Learning that HS2 is to begin construction is excellent news given the economic boost it will bring Northern cities through improved connectivity. And exploring the role of smart ticketing also promises to help oil the wheels of a more modern, integrated rail network.
Then we get into the very welcome more modest giveaways such as funding the North’s Rugby League World Cup Bid. These and a Great North Exhibition give business a boost.
Graham Lamont, chief executive, Lamont Pridmore
While there may not be any big moves to support SMEs, the fact that the Chancellor has decided not to make big changes to tax or regulations should be welcomed.
However, Graham points out that the Statement did contain some significant changes, especially for those looking to invest in the property market.
Individuals should consult a professional if this measure affects their future retirement or investment plans.

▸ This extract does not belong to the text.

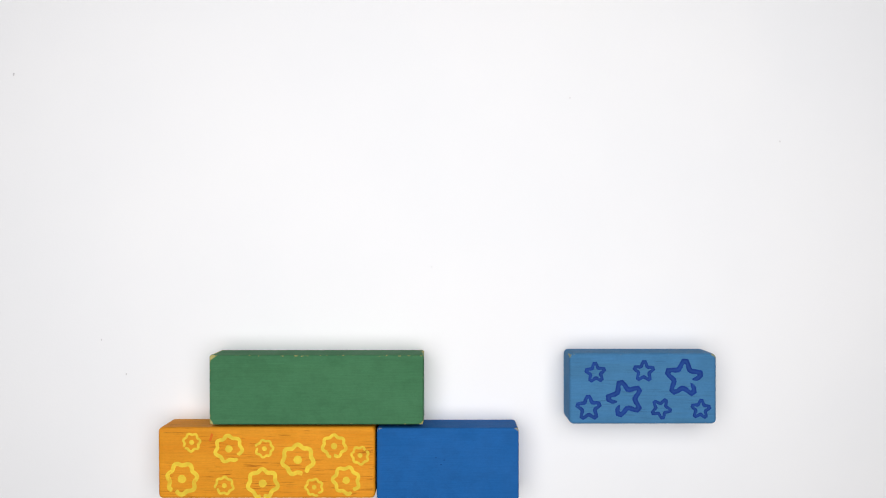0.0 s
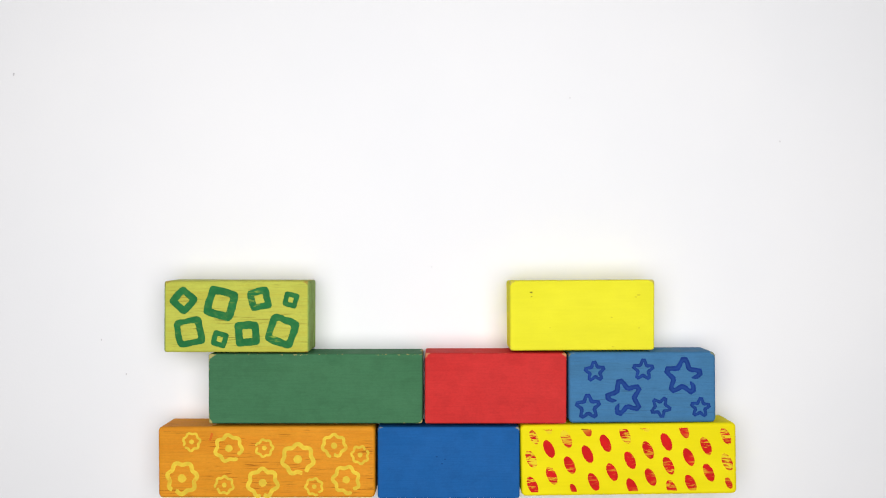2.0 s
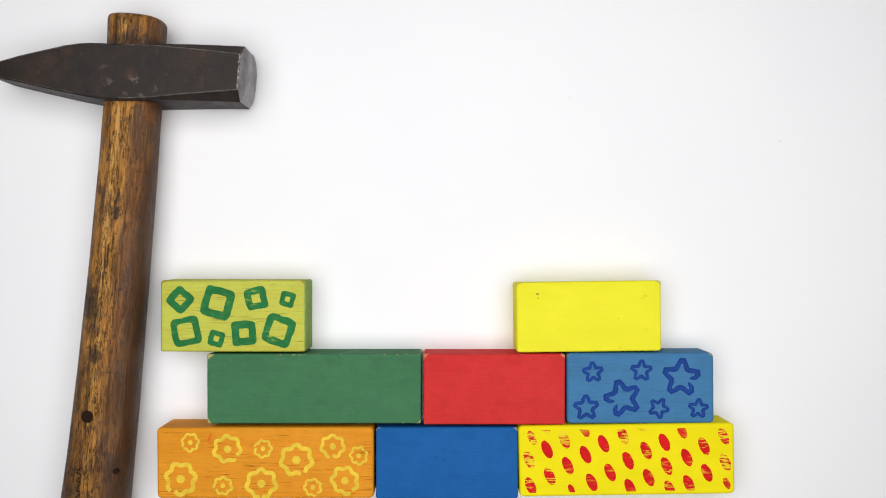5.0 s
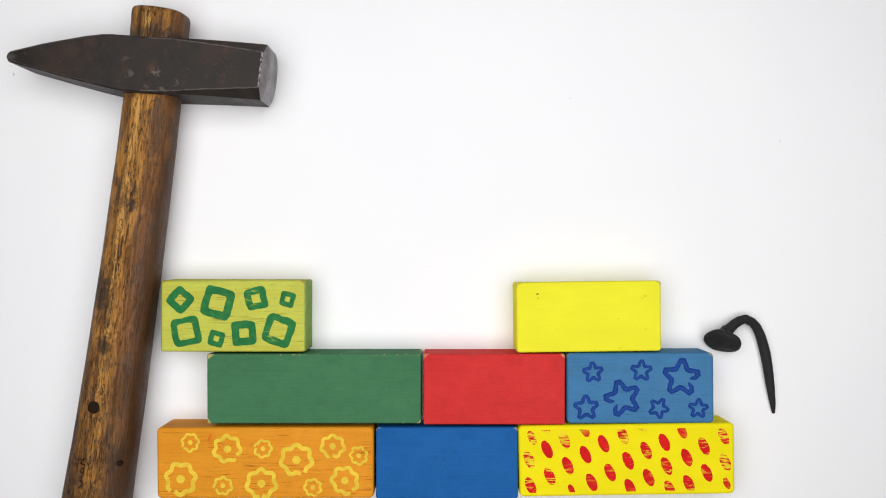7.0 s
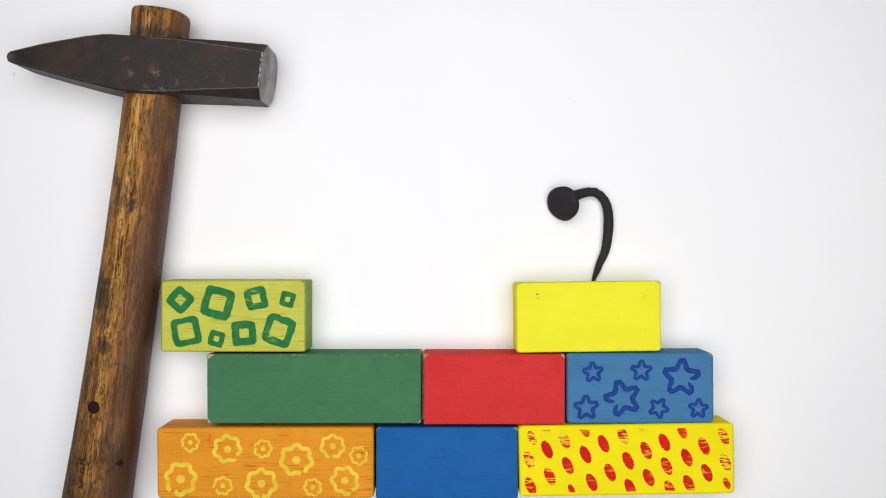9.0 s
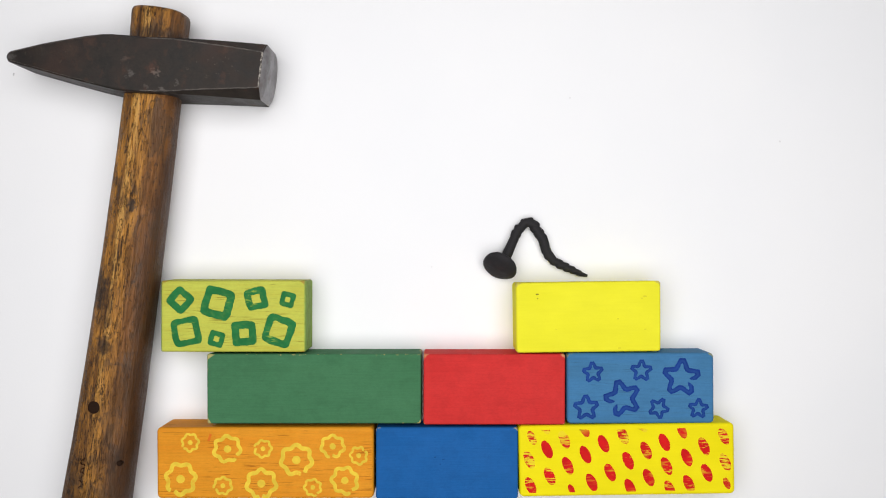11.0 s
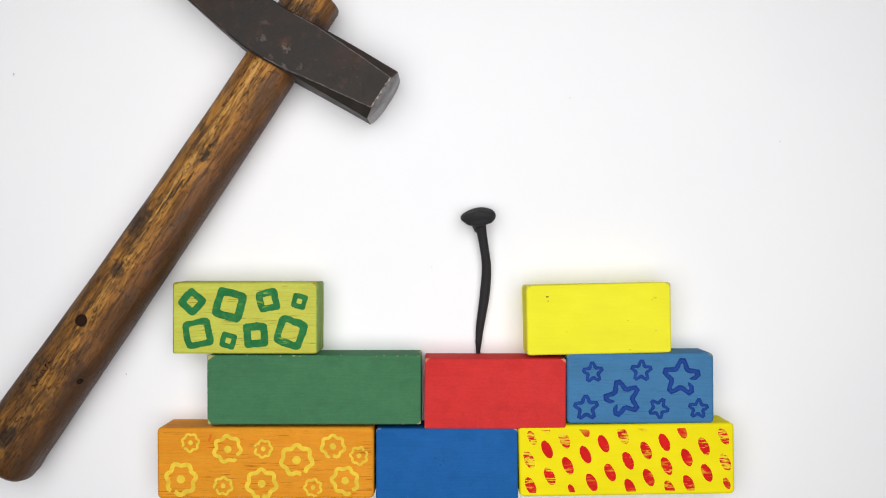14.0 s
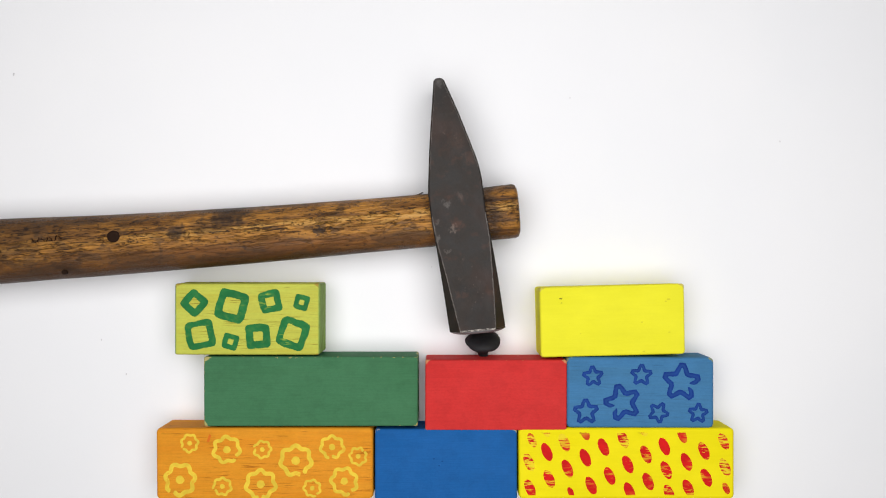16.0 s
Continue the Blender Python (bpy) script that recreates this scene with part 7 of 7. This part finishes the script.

Claire Smith, president, Stay Blackpool
Lancashire has some of the largest shale reserves in the country. A shale gas wealth fund is fantastic news for the area. The news that 10 per cent of revenues can be put into the fund will help ensure the development of local reserves benefits the whole community. The fund will mean that shale delivers a real boost to local revenues.
David Evans, director, Bishops Chartered Accountants
The Chancellor’s latest Statement has been pretty quiet compared to the last few that he has delivered and may have surprised many small businesses.
Knowing that the next six to seven months will hold fewer surprises will allow business to plan, invest and grow more easily, without the fear of a sudden change to their operations.